_DATASET EXTRACT_
>>>>

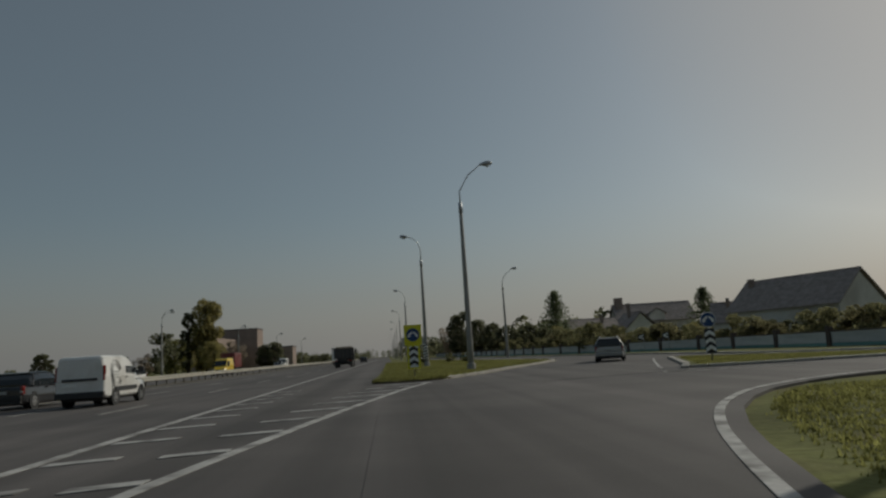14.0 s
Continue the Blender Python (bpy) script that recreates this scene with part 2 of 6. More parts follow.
WALL_TEALWHITE = surf("weathered_panel_fence", (0.52, 0.53, 0.52), 0.85, var=0.12, scale=0.8, fine=10, each=0.1, dirt=(0.33, 0.36, 0.35), dirt_scale=0.7)
FENCE_POST = surf("dark_brick_post", (0.09, 0.07, 0.06), 0.85, var=0.2, scale=2, fine=14)
GLASS_DARK = surf("dark_window_glass", (0.018, 0.022, 0.026), 0.06, var=0.05, bump=0, spec=0.7)
GLASS_GREY = surf("dusty_tinted_glass", (0.07, 0.072, 0.072), 0.12, var=0.1, bump=0, spec=0.6)
TYRE = surf("tyre_rubber", (0.022, 0.021, 0.02), 0.85, var=0.2, scale=4, fine=30)
PLATE_GREY = surf("dusty_plate", (0.34, 0.34, 0.33), 0.5, var=0.1, scale=4, fine=20, bump=0)
MEDIAN_POST = surf("weathered_grey_post", (0.19, 0.175, 0.15), 0.7, 0.2, var=0.3, scale=2, fine=20)
RIM = surf("alloy_rim", (0.5, 0.5, 0.5), 0.3, 0.8, var=0.06, scale=4, fine=20, bump=0)
BLACK_PLASTIC = surf("black_plastic", (0.025, 0.025, 0.026), 0.6, var=0.12, scale=3, fine=25, bump=0.08)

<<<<

_TASK OBJECTIVE_
Restate the full listing verbatim and drop every picture.

_FINISHED TASK_
14.0 s
Continue the Blender Python (bpy) script that recreates this scene with part 2 of 6. More parts follow.
WALL_TEALWHITE = surf("weathered_panel_fence", (0.52, 0.53, 0.52), 0.85, var=0.12, scale=0.8, fine=10, each=0.1, dirt=(0.33, 0.36, 0.35), dirt_scale=0.7)
FENCE_POST = surf("dark_brick_post", (0.09, 0.07, 0.06), 0.85, var=0.2, scale=2, fine=14)
GLASS_DARK = surf("dark_window_glass", (0.018, 0.022, 0.026), 0.06, var=0.05, bump=0, spec=0.7)
GLASS_GREY = surf("dusty_tinted_glass", (0.07, 0.072, 0.072), 0.12, var=0.1, bump=0, spec=0.6)
TYRE = surf("tyre_rubber", (0.022, 0.021, 0.02), 0.85, var=0.2, scale=4, fine=30)
PLATE_GREY = surf("dusty_plate", (0.34, 0.34, 0.33), 0.5, var=0.1, scale=4, fine=20, bump=0)
MEDIAN_POST = surf("weathered_grey_post", (0.19, 0.175, 0.15), 0.7, 0.2, var=0.3, scale=2, fine=20)
RIM = surf("alloy_rim", (0.5, 0.5, 0.5), 0.3, 0.8, var=0.06, scale=4, fine=20, bump=0)
BLACK_PLASTIC = surf("black_plastic", (0.025, 0.025, 0.026), 0.6, var=0.12, scale=3, fine=25, bump=0.08)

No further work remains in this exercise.